Prices then rose again in response to lowered crop yield expectations in late summer. One aspect affecting supply is droughts in West Texas, a major cotton growing area. As Devine pointed out, cotton doesn’t require a lot of water and it can be cultivated without irrigation in places that cannot support trees. However, areas in West Texas which average around 20 inches of rain a year, saw just two inches of rain in the nine months that preceded this year’s crop. Also impacting the supply side is massive flooding in Pakistan.
While much attention has been put on production issues in these regions, Devine noted that supply is actually up in markets including Australia, Brazil, India and China. “The world as a whole is growing more cotton this year than it did last year,” he said.
Most recently, demand has been the biggest worry.

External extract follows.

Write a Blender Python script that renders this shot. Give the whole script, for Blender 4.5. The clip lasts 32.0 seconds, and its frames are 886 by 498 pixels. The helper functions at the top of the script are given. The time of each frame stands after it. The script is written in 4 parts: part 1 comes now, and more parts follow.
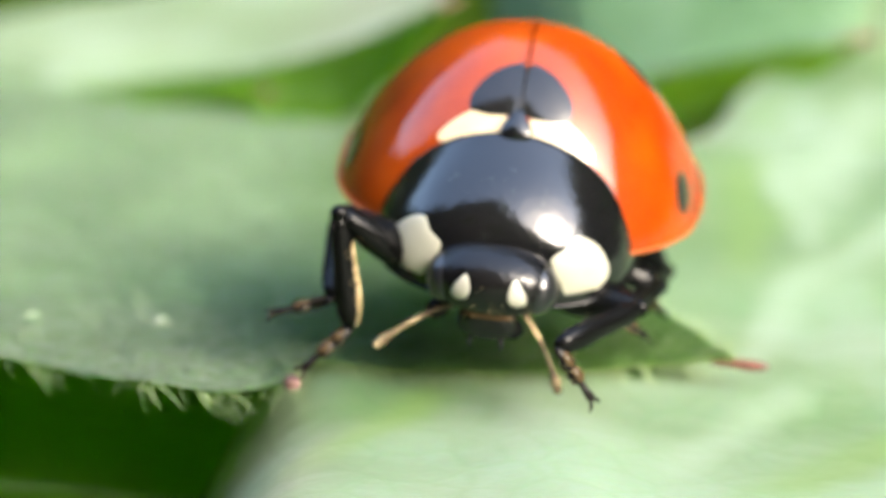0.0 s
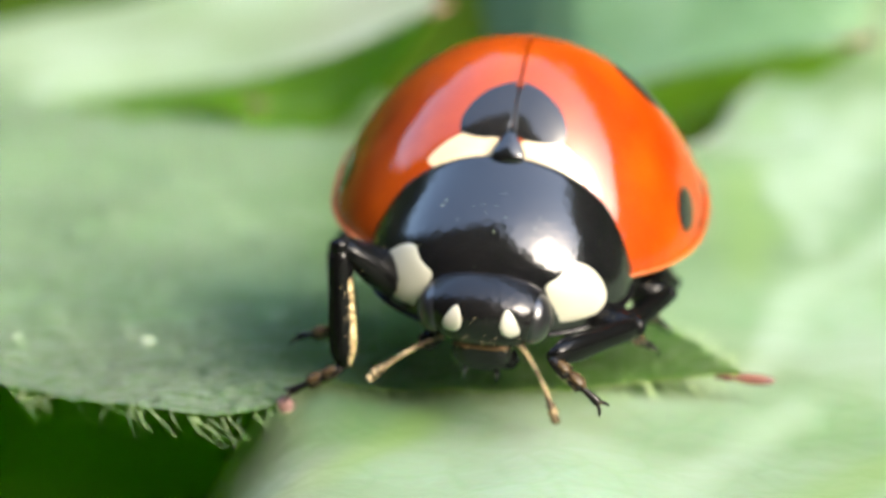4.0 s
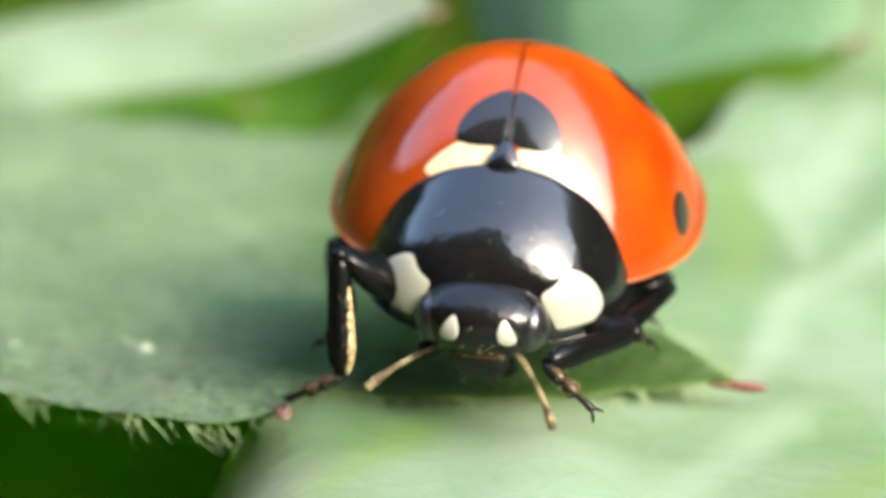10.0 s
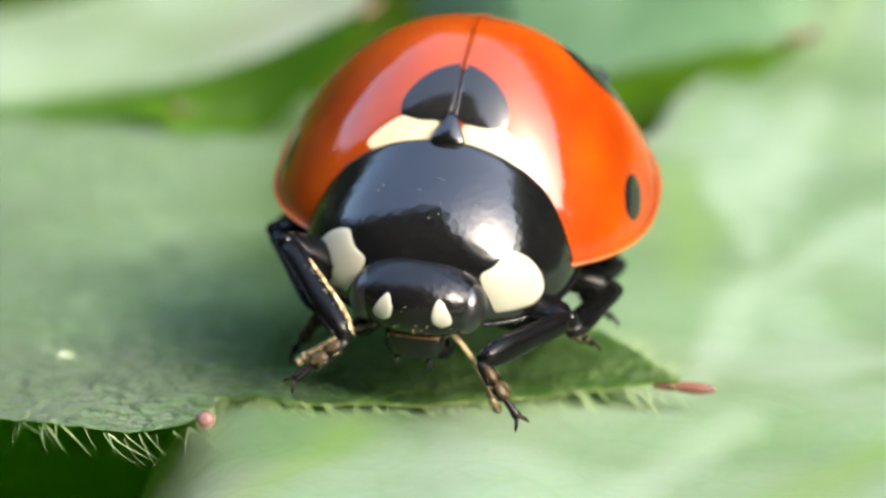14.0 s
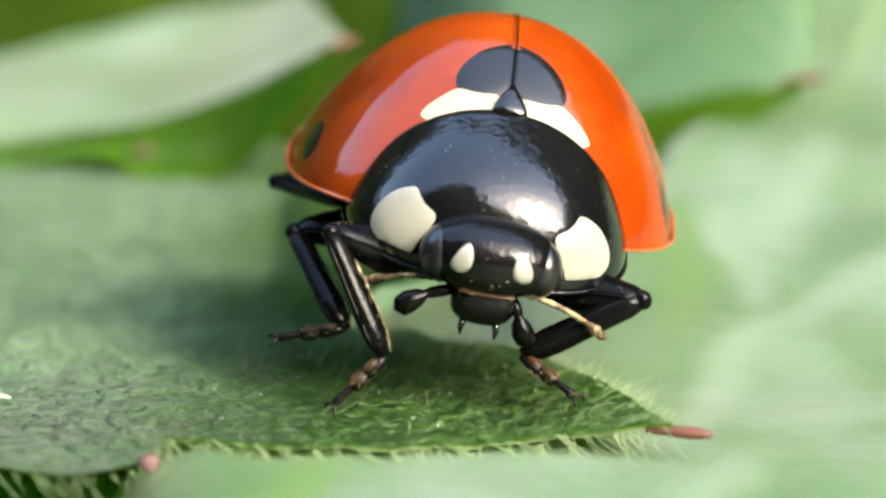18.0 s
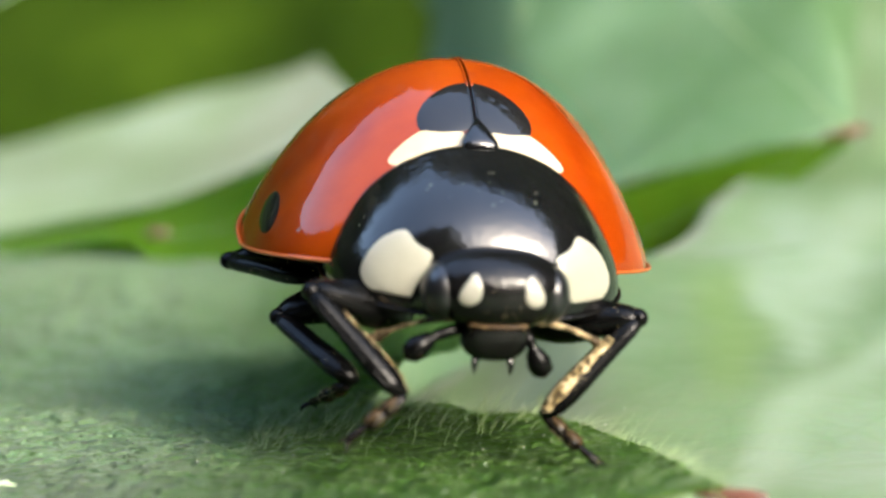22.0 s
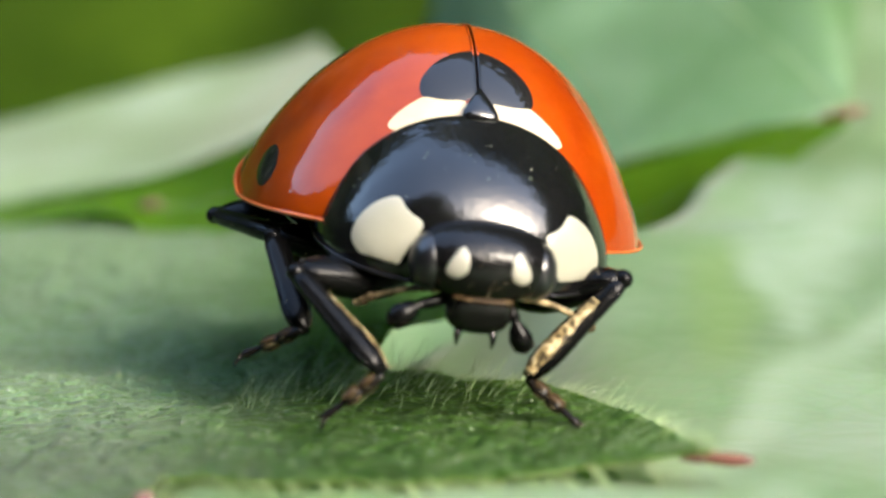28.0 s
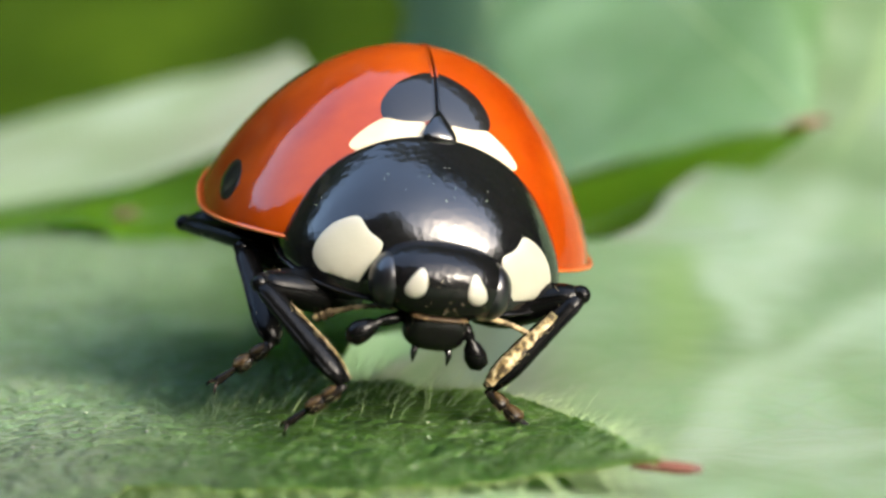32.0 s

Devine said that the same week that Pakistan flooded, cotton prices fell 10 percent. “Cotton prices have corrected,” he said. “Demand concerns are winning the argument in the price battle; I think that they probably will continue to for the next several months.”
Hertzman pointed out that lower average prices don’t necessarily mean immediate cost reductions for brands at the mill or manufacturer level. Devine told attendees to “remember that mills have inventory.” He added, “It will depend on where you’re pulling from and who you’re working with and what their pricing strategy was.”
Another factor shaping cotton sourcing is legislation such as the United States’ Uyghur Forced Labor Prevention Act that targets goods coming from China’s Xinjiang Uyghur Autonomous Region. China produces about a quarter of the world’s cotton, but Devine said there has been a 5 percentage point decrease in sourcing from the nation this year compared to 2021. He noted that rather than fiber or yarn, cotton is mainly exported from China in fabric form. “If you’re doing some sourcing, particularly in Southeast Asia, maybe pay attention to where that fabric was derived from, because it very well could have come from China,” he said.
Other fibers—including polyester and viscose—are facing the same demand challenges as cotton. But they are experiencing less price volatility, in part because they are made from multiple resources and inputs rather than being reliant on a single raw material for production.
One area to watch is geopolitics. In addition to being a major cotton producer, China manufactures about 81 percent of the world’s polyester, and there is significant synthetic production in Taiwan. If China were to invade Taiwan, this source could be impacted. “If we do see some sort of incursion happen around Taiwan, it could lead to sanctions, potentially bans, restrictions on trade activity,” Devine said.